FRANKFORT — Gov. Steve Beshear will implement new regulations for the use of medications in standardbred and thoroughbred horses despite a legislative panel's near unanimous vote against the controversial measure.
The Interim Joint Committee on Licensing and Occupations on Monday voted 19-1 against new regulations that ban secondary bleeding medications and regulates who can administer Lasix on race days.
The regulations are companions to a more controversial regulation that would ban the use of Lasix in graded stakes races beginning in 2014. The Lasix ban has not yet been before the legislature for a vote.
The drug furosemide, called Lasix or Salix, is used as an anti-bleeder medication but also is a potent diuretic.
The Kentucky Horse Racing Commission voted 7-5 in June to ban the use of Lasix.
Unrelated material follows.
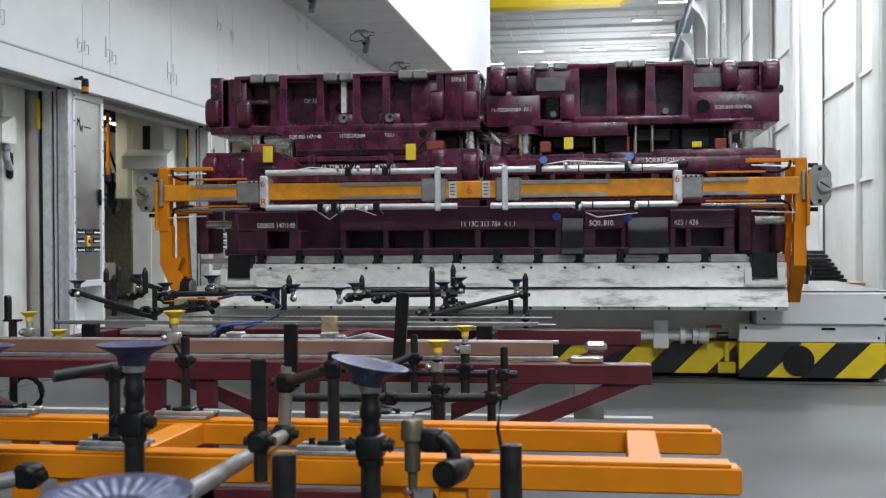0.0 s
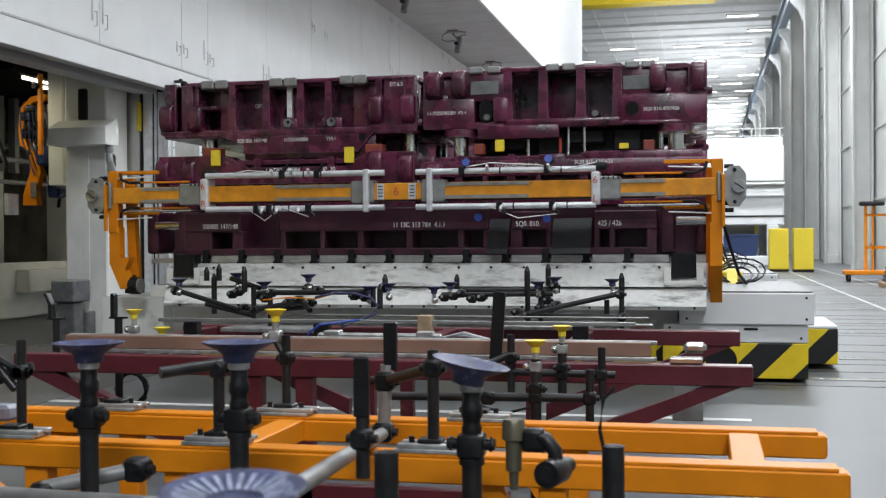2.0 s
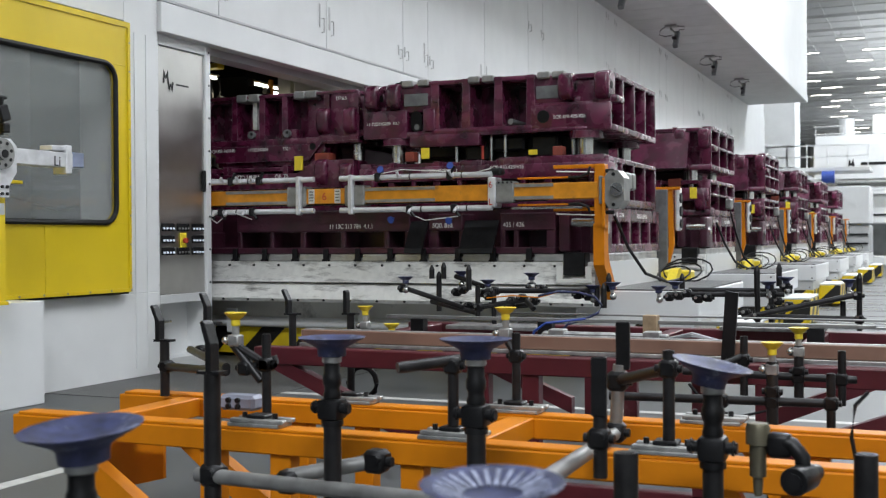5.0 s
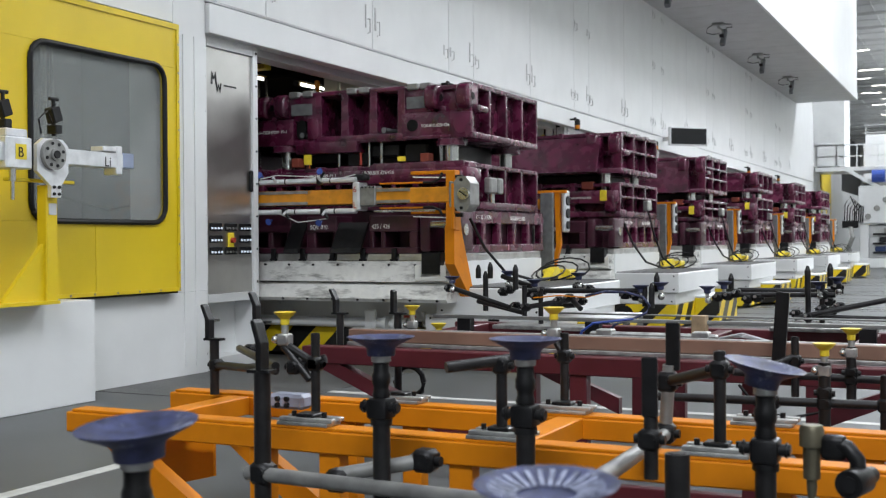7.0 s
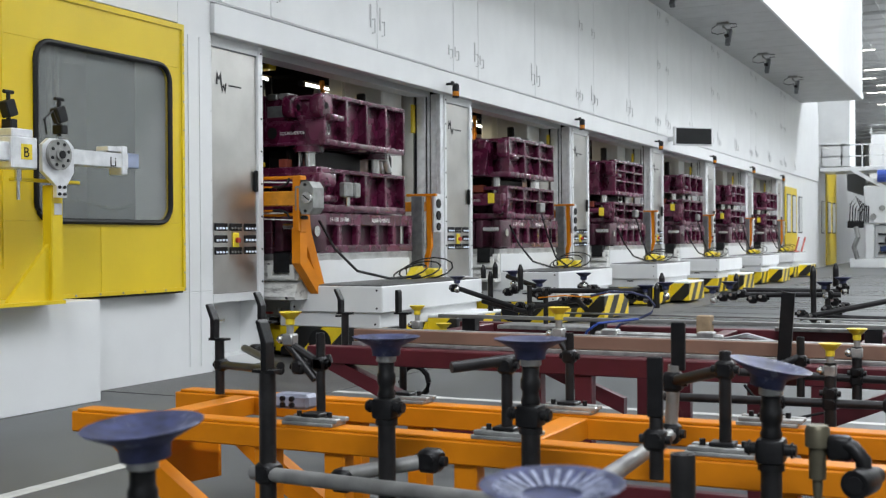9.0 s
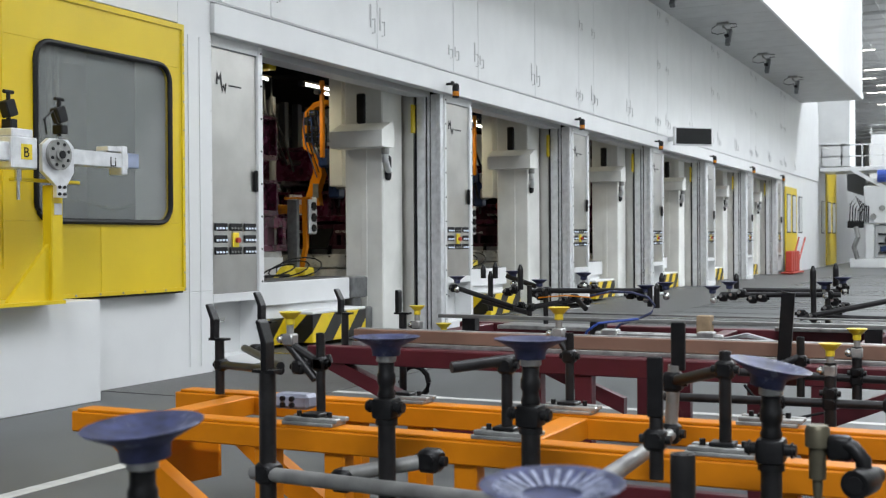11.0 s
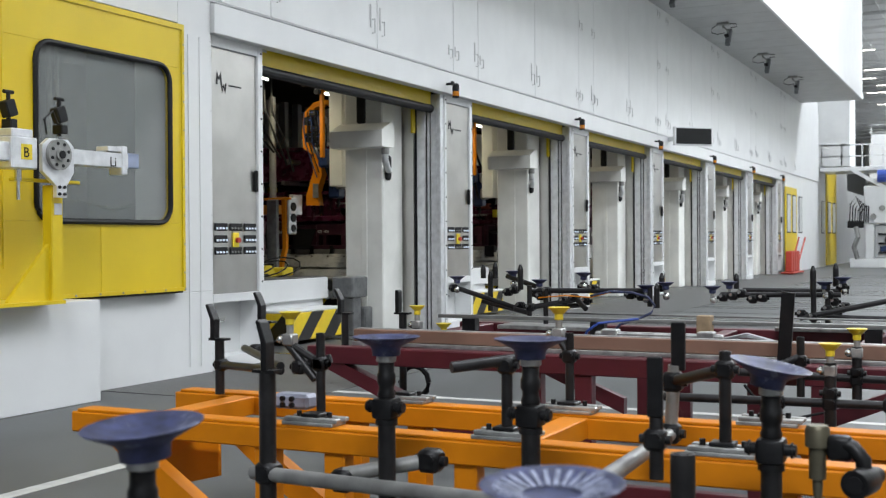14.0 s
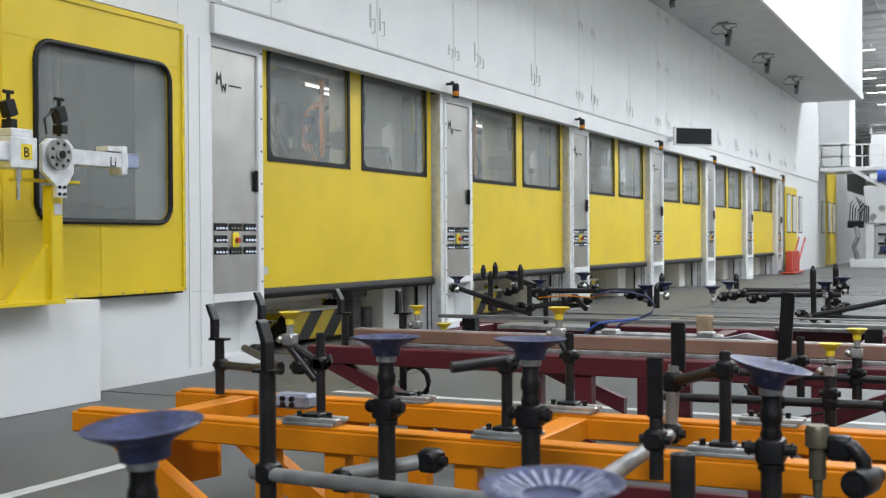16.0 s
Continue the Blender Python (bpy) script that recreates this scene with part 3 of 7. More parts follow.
# roller shutters
def shutter(i):
    y = Y0 + PITCH * i
    s = thing("roller_shutter", PX - 0.2, y + 0.03, 4.0, "yellow lifting door with two windows and a black strip for the dark gap under the door", "lifting door", "yellow lifting doors")
    L = OPEN - 0.2
    H = 3.25
    wa = ((0.33, 2.33), (2.72, L - 0.2))
    b = Mesh().box(-0.03, 0.03, 0, L, 0.1, 1.77).box(-0.03, 0.03, 0, wa[0][0], 1.77, H).box(-0.03, 0.03, wa[0][1], wa[1][0], 1.77, H).box(-0.03, 0.03, wa[1][1], L, 1.77, H)
    b.box(-0.03, 0.03, wa[0][0], wa[0][1], H - 0.04, H).box(-0.03, 0.03, wa[1][0], wa[1][1], H - 0.04, H)
    part("panel", b, YELLOW, s)
    part("bottom_strip", Mesh().cyl((0.02, 0, 0.06), (0.02, L, 0.06), 0.07, n=12), BLACK, s, "black rubber bottom seal")
    for a, c_ in wa:
        fr = Mesh().box(0.028, 0.042, a - 0.03, a + 0.03, 1.74, H - 0.03).box(0.028, 0.042, c_ - 0.03, c_ + 0.03, 1.74, H - 0.03).box(0.028, 0.042, a, c_, 1.74, 1.80).box(0.028, 0.042, a, c_, H - 0.08, H - 0.03)
        wi = part("window", fr, BLACK, s, "window with a black rubber frame")
        for cy, cz, sy, sz in ((a + 0.03, 1.8, 1, 1), (c_ - 0.03, 1.8, -1, 1), (a + 0.03, H - 0.08, 1, -1), (c_ - 0.03, H - 0.08, -1, -1)):
            part("corner", Mesh().prism([(cy, cz)] + [(cy + sy * 0.13 * (1 - math.sin(radians(q))), cz + sz * 0.13 * (1 - math.cos(radians(q)))) for q in (0, 22, 45, 67, 90)], "x", 0.028, 0.041), BLACK, wi)
        g_ = part("pane", Mesh().box(-0.006, 0.006, a, c_, 1.77, H - 0.04), GLASS, wi)
        g_.visible_shadow = False
    part("label_plate", Mesh().box(0.03, 0.034, 0.12, 0.3, 0.3, 0.4), GREY_LIGHT, s)
    return s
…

But legislators expressed reservations Monday about the ban, saying there were many in the horse industry against it.
As governor, Beshear can override the legislature's "no" vote on regulations.
Beshear, in a letter to the legislature sent on Thursday, said that the Kentucky Horse Racing Commission had held multiple public hearings about this issue and had studied the matter for more than a year.
"All of the regulations were approved unanimously by the relevant KHRC committees, and by the KHRC itself," Beshear said.
The regulations will go into effect Friday. "The interest of the industry demands that these well developed and fully vetted regulations go into effect as promulgated," Beshear said.
Rep. Dennis Keene, D-Wilder, and co-chairman of the committee, was not available for comment Thursday.
The governor's action was praised by state Sen. Damon Thayer. The Georgetown Republican says it sends the message that Kentucky will be at the forefront of efforts to change perceptions about the use of drugs in horse racing.